Begin

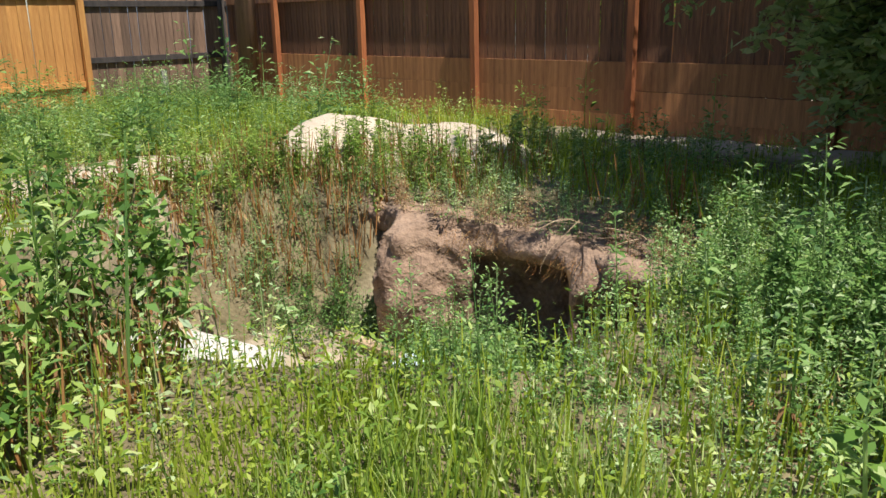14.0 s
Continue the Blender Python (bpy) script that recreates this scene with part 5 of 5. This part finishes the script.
weed_field(1650, (-13.3, -9.2, -2.4, 2.2), 0.26, 0.46, WEED_COOL, "dense weeds crowding the pit edge", lambda x, y: off_path(x, y) & ((x < -11.2) | (y > -0.2)) & (np.hypot(x + 9.97, y + 0.14) > 1.25) & ~((x > -11.8) & (y < 0.05)), 1.0, SLIM)
weed_field(130, (-11.3, -8.6, -5.5, 0.5), 0.35, 0.7, WEED_COOL, "tall weeds before the pit", lambda x, y: (np.hypot(x + 9.6, y - 0.1) > 1.3) & (x > -10.9 - 0.2 * y * 0) & (y < -1.2) & ((x > -10.4) | (y < -5.0)))
weed_field(850, (-14.4, -11.0, -5.6, -2.9), 0.18, 0.42, WEED, "weeds along the mound and pit rim")
weed_field(680, (-15.8, -9.5, -11.4, -6.4), 0.35, 0.7, WEED_COOL, "dense weeds at the yard corner", None, 1.0, BOLD)


off_line = lambda x, y: np.abs((x + 7.4) * 0.66 - (y - 2.13) * 0.75) > 0.75
weed_field(950, (-12.0, -7.4, -1.4, 1.9), 0.2, 0.44, WEED_COOL, "knee high weeds in the open yard", lambda x, y: off_line(x, y) & (np.hypot(x + 9.97, y + 0.14) > 1.4) & ~((x > -12.0) & (y < 0.2) & (x < -9.1)))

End

◆ What the task requires ◆
Images in the data above are to be skipped. Retype all other material exactly.

◆ Expected answer ◆
14.0 s
Continue the Blender Python (bpy) script that recreates this scene with part 5 of 5. This part finishes the script.
weed_field(1650, (-13.3, -9.2, -2.4, 2.2), 0.26, 0.46, WEED_COOL, "dense weeds crowding the pit edge", lambda x, y: off_path(x, y) & ((x < -11.2) | (y > -0.2)) & (np.hypot(x + 9.97, y + 0.14) > 1.25) & ~((x > -11.8) & (y < 0.05)), 1.0, SLIM)
weed_field(130, (-11.3, -8.6, -5.5, 0.5), 0.35, 0.7, WEED_COOL, "tall weeds before the pit", lambda x, y: (np.hypot(x + 9.6, y - 0.1) > 1.3) & (x > -10.9 - 0.2 * y * 0) & (y < -1.2) & ((x > -10.4) | (y < -5.0)))
weed_field(850, (-14.4, -11.0, -5.6, -2.9), 0.18, 0.42, WEED, "weeds along the mound and pit rim")
weed_field(680, (-15.8, -9.5, -11.4, -6.4), 0.35, 0.7, WEED_COOL, "dense weeds at the yard corner", None, 1.0, BOLD)


off_line = lambda x, y: np.abs((x + 7.4) * 0.66 - (y - 2.13) * 0.75) > 0.75
weed_field(950, (-12.0, -7.4, -1.4, 1.9), 0.2, 0.44, WEED_COOL, "knee high weeds in the open yard", lambda x, y: off_line(x, y) & (np.hypot(x + 9.97, y + 0.14) > 1.4) & ~((x > -12.0) & (y < 0.2) & (x < -9.1)))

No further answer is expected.